Nearly two weeks after the crash that killed 16 people, the feelings of the emergency physicians who helped the victims are still raw.

“There’s been a lot of tears shed before today,” Ferguson said in an interview. “I’ve cried a lot about this over the last couple of weeks.”

Ferguson was one of three Saskatoon physicians who spoke Thursday at the Western Emergency Department Operations Conference, held at the Empress Hotel.

Their presentation was titled Code Orange: The Saskatchewan team shares experiences with the Humboldt Broncos tragedy. A Code Orange in hospitals indicates an external disaster with mass casualties.

The Broncos were heading to Nipawin for a Saskatchewan Junior Hockey League playoff game when their bus and a transport truck collided at an intersection north of Tisdale. There were 29 people on the bus. Sixteen people died and 13 were injured. Six remain at Saskatoon’s Royal University Hospital. The driver of the truck was not injured.

Victims were originally taken to hospitals in Nipawin, to the north, and Tisdale, to the south. “We were so impressed and grateful” for the excellent care they received in those hospitals, said Ferguson.

Dr. James Stempien, another Saskatoon emergency physician, agreed: “The job they did in that small facility to keep people stable was fantastic.”
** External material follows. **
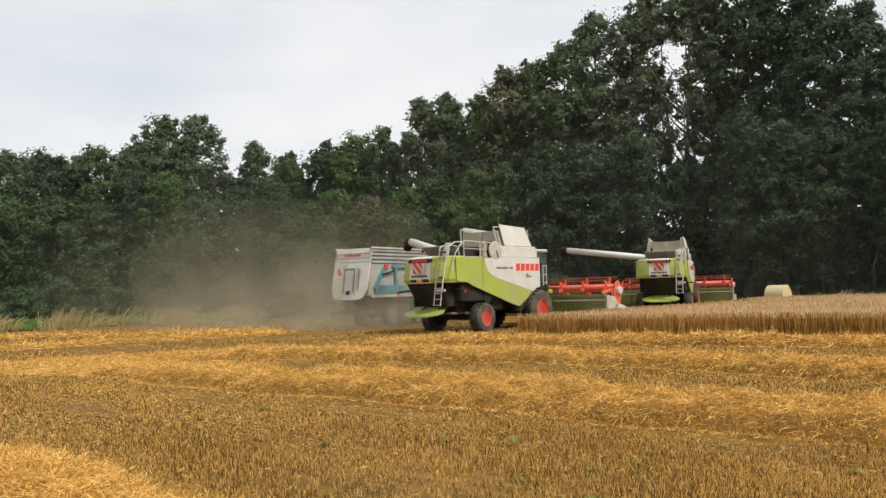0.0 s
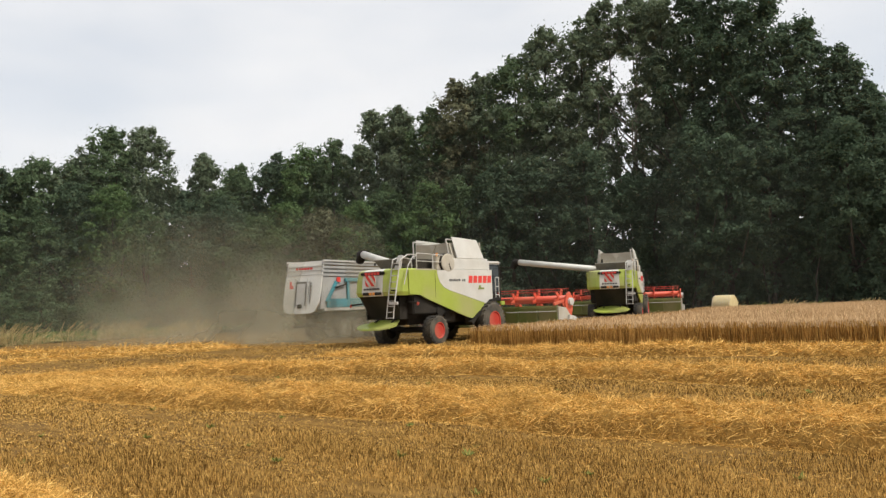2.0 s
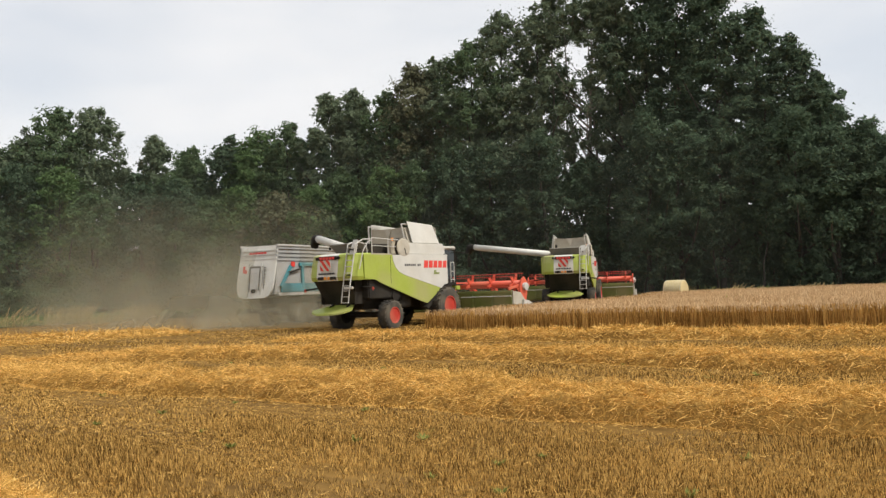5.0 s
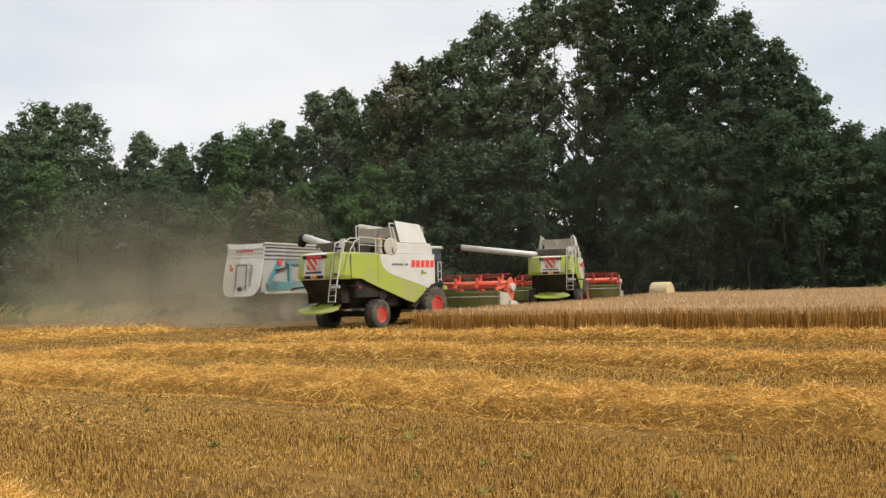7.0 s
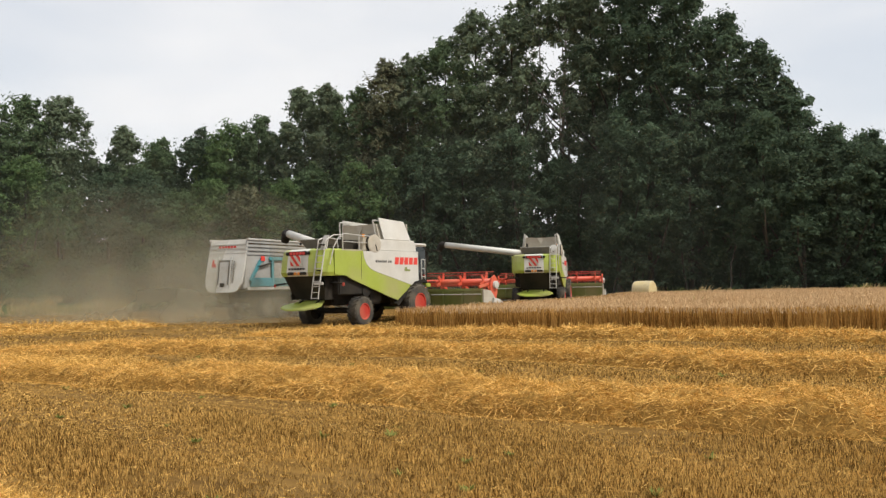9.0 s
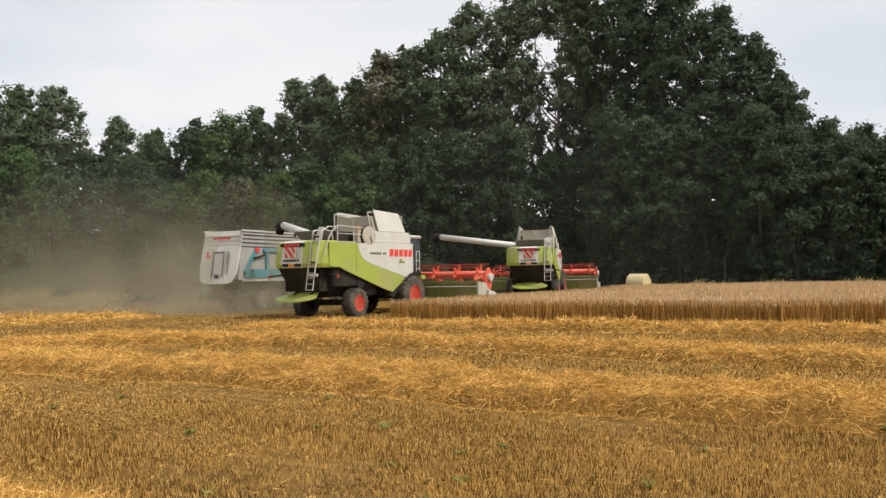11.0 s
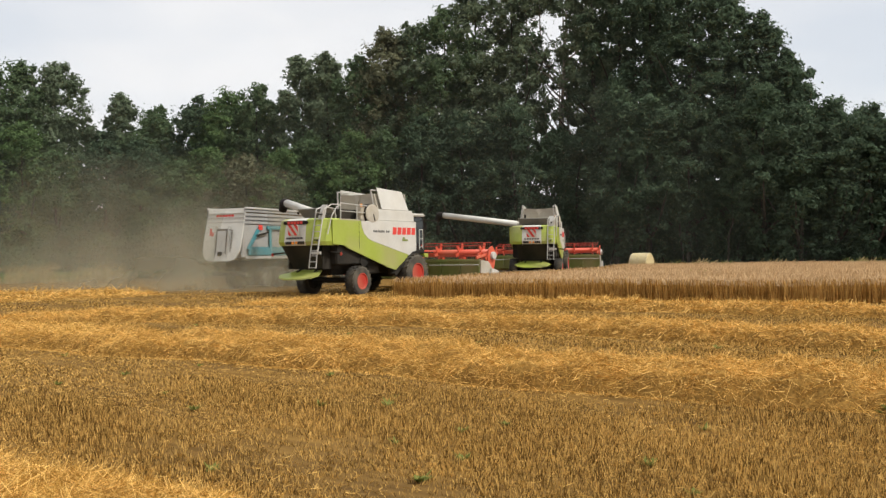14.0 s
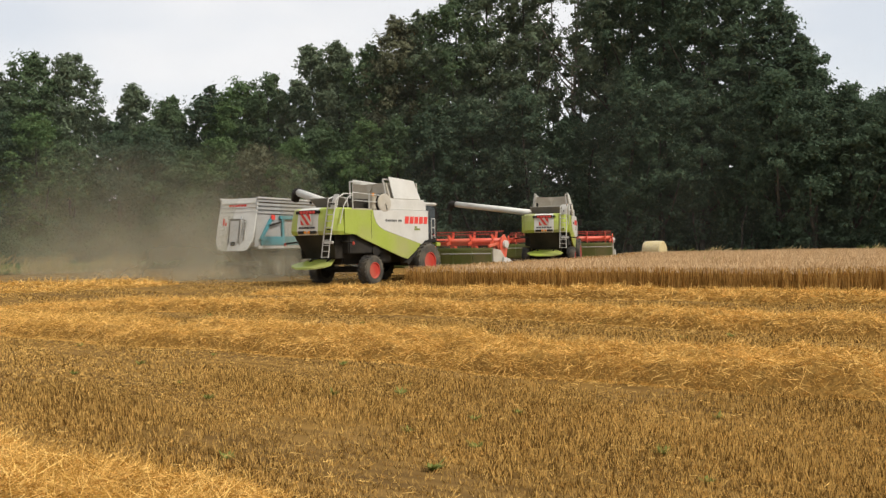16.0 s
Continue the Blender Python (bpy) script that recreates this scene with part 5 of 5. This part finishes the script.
def weed(x, y, size, seed):
    rng = np.random.default_rng(seed)
    n = 30
    a = rng.uniform(0, math.tau, n)
    out = np.stack([np.cos(a), np.sin(a), rng.uniform(0.3, 0.9, n)], 1) * (size * rng.uniform(0.4, 1.2, (n, 1)))
    side = np.stack([-np.sin(a), np.cos(a), np.zeros(n)], 1) * (size * 0.16)
    v = np.concatenate([np.zeros((1, 3)), np.stack([out * 0.6 + side, out, out * 0.6 - side], 1).reshape(-1, 3)])
    k = 1 + np.arange(n) * 3
    f = np.stack([np.zeros(n, int), k, k + 1, k + 2], 1)
    ob = tagged(new("weed", mesh_np("weed", v, f, M_WEED)), "small green weed growing among the stubble", "weed", "field weeds")
    ob.location = (x, y, float(rise(x, y)))


for k in range(60):
    r, a = math.sqrt(rng_g.uniform(36, 500)), rng_g.uniform(radians(-30), radians(38))
    weed(r * math.sin(a), r * math.cos(a), rng_g.uniform(0.05, 0.11), 1100 + k)
for x, y, s in ((1.9, 11.6, 0.16), (0.75, 6.5, 0.10), (1.2, 7.1, 0.09), (5.9, 8.0, 0.16), (-0.9, 7.2, 0.08)):
    weed(x, y, s, int(x * 100) + 1300)


tuft("tall_weed", 17.9, 38.5, 16, 1.1, 0.08, 0.03, M_WEED, "spiky olive weed standing above the wheat", "weed", "field weeds", 1)


# ---- dust behind the machines ----
def dust_cloud(x, y, az, half, deep, high, most, seed, colour=(0.47, 0.435, 0.315), label="tan harvest dust drifting low behind the machines"):
    """A low rolling bank of dust: a lumpy dome that thins out towards its rim and top."""
    bm = bmesh.new()
    rows, cols = 22, 48
    ring = []
    for i in range(rows + 1):
        e = math.pi / 2 * i / rows
        line = []
        for j in range(cols):
            a = math.tau * j / cols
            full = max(math.cos(e), 0.0) ** 0.5
            d = Vector((math.cos(a) * full, math.sin(a) * full, math.sin(e)))
            k = 1 + 0.16 * noise.noise(d * 2.2 + Vector((seed, 0, 0))) + 0.05 * noise.noise(d * 6.0 + Vector((0, seed, 0)))
            line.append(bm.verts.new((d.x * half * k, d.y * deep * k, 0.02 + d.z * high * k)))
        ring.append(line)
    for a, b in zip(ring[:19], ring[1:19]):
        for j in range(cols):
            bm.faces.new((a[j], a[(j + 1) % cols], b[(j + 1) % cols], b[j]))
    for v in [v for v in bm.verts if not v.link_faces]:
        bm.verts.remove(v)
    bmesh.ops.remove_doubles(bm, verts=bm.verts, dist=0.001)
    mat = dust_material("airborne_dust", colour, half * 0.98, high * 0.95, most)
    ob = part("dust_cloud", bm, mat, smooth=True)
    tagged(ob, label, "dust cloud", "drifting dust", "stuff")
    ob.matrix_basis = placed(az, x, y)


dust_cloud(-8.8, 49.3, -10, 9.5, 3.6, 8.2, 0.62, 1.0)
dust_cloud(-16.0, 55.5, -16, 10.5, 3.4, 9.0, 0.15, 5.0)
dust_cloud(-3.4, 43.2, -4, 6.2, 1.5, 3.2, 0.52, 9.0)
# wide thin shell added as dust haze, to lift the trees' dark tones
dust_cloud(0.0, 66.0, 0, 85.0, 2.4, 36.0, 0.034, 3.0, (0.45, 0.455, 0.40), "faint veil of dust haze added to lighten the woodland")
Within hours, patients were transferred to larger hospitals in Saskatoon.

“We plan or do trials of Code Orange and I think everything we wanted to have happen happened in terms of organization and people coming in, but when we sat down and looked at the process we found lots of things that could be better next time,” said Stempien.

Simple things could be “a little bit slicker” — checklists so that front-line workers don’t have to think or remember what they have to do immediately, adjusting how physicians are assigned, re-scheduling shifts in the days afterwards, and better colour co-ordination and sizing of vests to identify various teams, explained Stempien.
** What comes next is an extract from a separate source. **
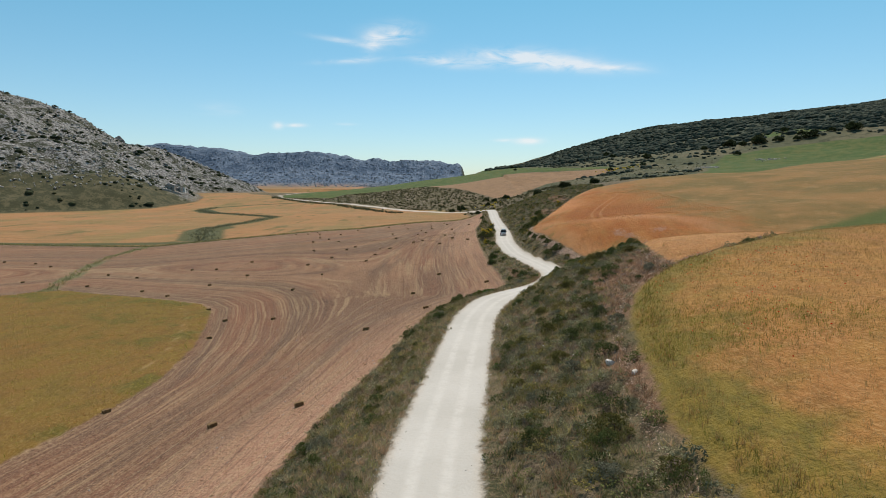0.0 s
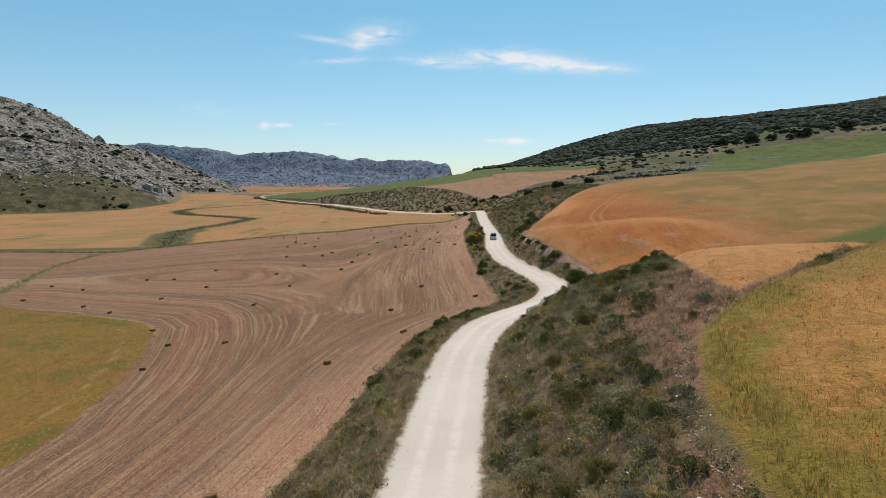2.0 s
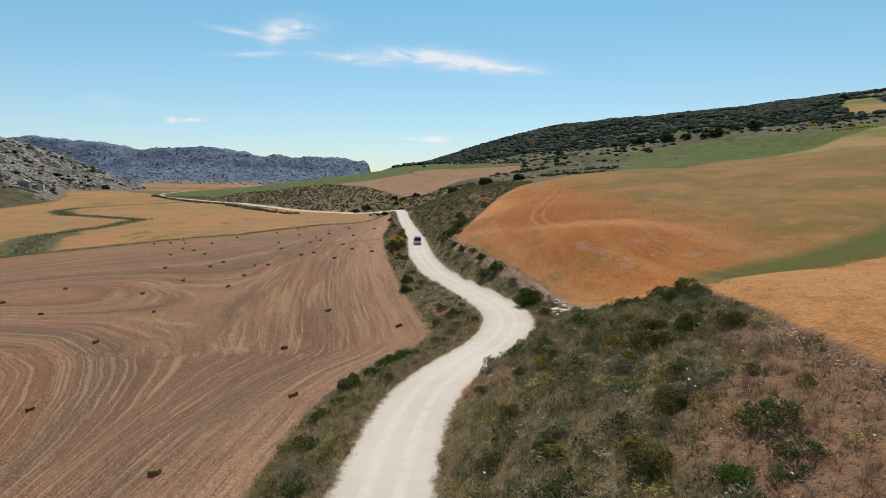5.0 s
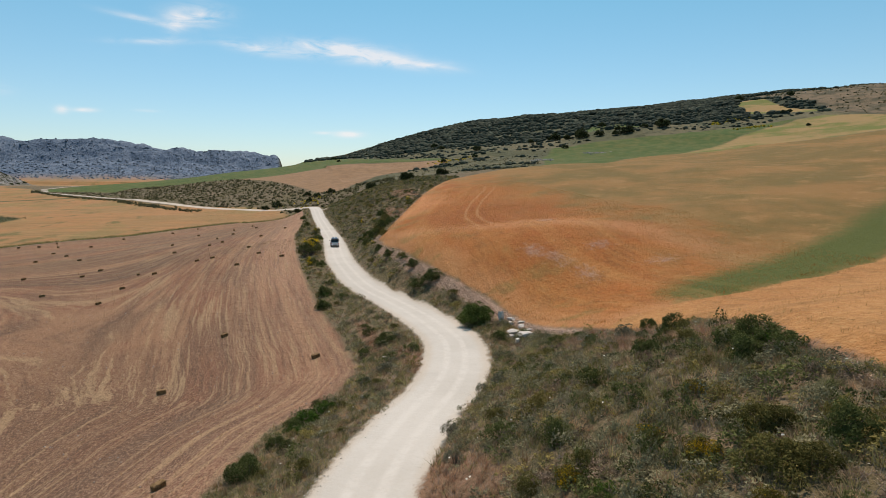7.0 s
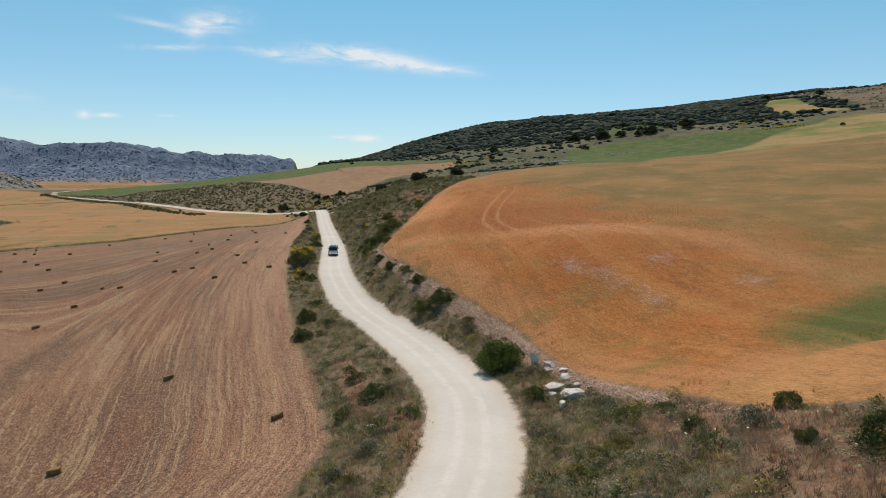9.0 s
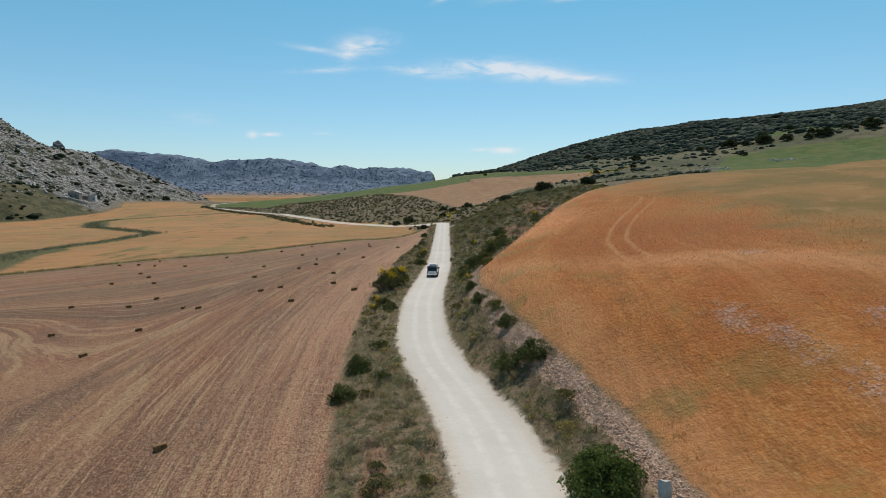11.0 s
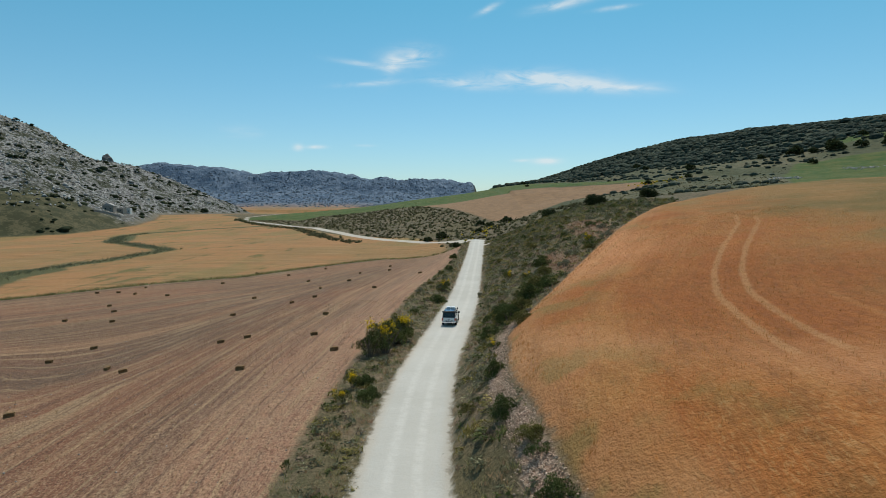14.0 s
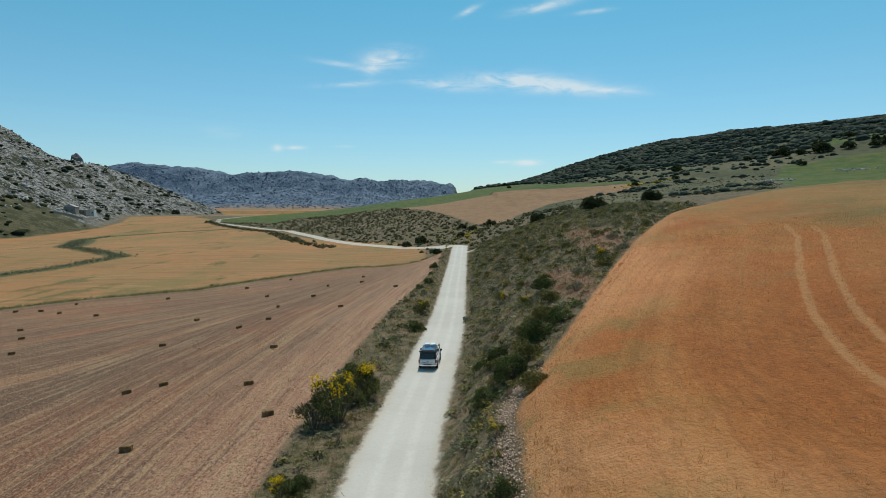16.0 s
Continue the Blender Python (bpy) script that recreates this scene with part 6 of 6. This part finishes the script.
        for y in (-1.6, 1.62):
            arch = bmesh.new()
            bmesh.ops.create_cone(arch, cap_ends=True, segments=20, radius1=0.47, radius2=0.47, depth=0.05)
            bmesh.ops.rotate(arch, matrix=Matrix.Rotation(radians(90), 3, "Y"), verts=arch.verts)
            bmesh.ops.translate(arch, vec=(s * 0.915, y, 0.46), verts=arch.verts)
            part("wheel_arch", arch, BLACK, t)
            wheel = new("wheel")
            wheel.parent = t
            wheel.location = (s * 0.84, y, 0.4)
            tyre = bmesh.new()
            bmesh.ops.create_cone(tyre, cap_ends=True, segments=24, radius1=0.4, radius2=0.4, depth=0.27)
            bmesh.ops.rotate(tyre, matrix=Matrix.Rotation(radians(90), 3, "Y"), verts=tyre.verts)
            bmesh.ops.bevel(tyre, geom=[e for e in tyre.edges if abs(e.verts[0].co.x - e.verts[1].co.x) < 0.01], offset=0.035, segments=2, affect="EDGES")
            part("tyre", tyre, RUBBER, wheel)
            rim = bmesh.new()
            bmesh.ops.create_cone(rim, cap_ends=True, segments=18, radius1=0.23, radius2=0.2, depth=0.06)
            bmesh.ops.rotate(rim, matrix=Matrix.Rotation(radians(90 * s), 3, "Y"), verts=rim.verts)
            bmesh.ops.translate(rim, vec=(s * 0.125, 0, 0), verts=rim.verts)
            part("rim", rim, STEEL, wheel)
    # roof load: rack, solar panel, cases, rolled awning, snorkel
    rack = part("roof_rack", slab(-0.72, 0.72, -2.35, 0.35, 1.83, 1.87, 0.01), BLACK, t)
    for y in (-2.2, -1.4, -0.6, 0.2):
        part("crossbar", slab(-0.76, 0.76, y - 0.03, y + 0.03, 1.78, 1.84, 0.01), BLACK, rack)
    part("solar_panel", slab(-0.62, 0.62, -2.2, -0.75, 1.88, 1.93, 0.01), PANEL, rack, "blue-grey solar panel on the roof")
    for x in (-0.5, 0.1):
        case = part("roof_case", slab(x, x + 0.46, -0.55, 0.2, 1.88, 2.12, 0.03), CASE, rack, "pale plastic roof case")
        part("case_lid", slab(x - 0.01, x + 0.47, -0.56, 0.21, 2.07, 2.13, 0.015), CASE, case)
    awning = bmesh.new()
    bmesh.ops.create_cone(awning, cap_ends=True, segments=12, radius1=0.09, radius2=0.09, depth=1.75)
    bmesh.ops.rotate(awning, matrix=Matrix.Rotation(radians(90), 3, "Y"), verts=awning.verts)
    bmesh.ops.translate(awning, vec=(0, -2.5, 1.84), verts=awning.verts)
    part("rolled_awning", awning, BLACK, rack, "rolled black awning across the back")
    snorkel = bmesh.new()
    rod(snorkel, (0.94, 1.35, 1.0), (0.86, 0.72, 1.72), 0.045, 0.045, 8)
    rod(snorkel, (0.86, 0.72, 1.68), (0.86, 0.72, 1.9), 0.075, 0.06, 8)
    part("snorkel", snorkel, BLACK, t)
    part("chassis", slab(-0.45, 0.45, -2.5, 2.3, 0.28, 0.46, 0.03), BLACK, t)
    return t


truck = pickup()
ty = 204.0
tx = hermite(ROAD_Y, ROAD_X, np.array([ty]))[0] - 0.15
tz = land([tx], [ty])[0]
lean = hermite(ROAD_Y, ROAD_X, np.array([ty + 2]))[0] - hermite(ROAD_Y, ROAD_X, np.array([ty - 2]))[0]
rise = land([tx], [ty + 2])[0] - land([tx], [ty - 2])[0]
truck.matrix_basis = pose(tx, ty, tz + 0.01, math.degrees(math.atan(rise / 4)), 0, -math.degrees(math.atan(lean / 4)))
tagged(truck, "white pickup truck with black canopy on the gravel road", "pickup truck")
Doctors were told of the importance to plan and rehearse for a Code Orange but then be flexible, said Island Health conference co-chairman Jon Schmid, about what he took from the presentation.

One of the doctors working in emergency had a son on the bus. The son survived.

“It’s harder when it’s youth, and Saskatchewan is a small province and it’s people you potentially know,” said Stempien.

Ferguson addressed providing care for physicians after a mass casualty event. In Saskatoon, there were doctors and nurses trained in critical incident and stress management to guide their peers. “It was very important and fortuitous that we already had that arranged.”

At the Victoria conference, it was healing to speak to other ER doctors, Ferguson said. “It’s therapeutic to connect with the only other people who could possibly understand what it’s like — your peers, physicians or nurses.”

“It hit so close to home, it did affect a lot of people,” said Stempien.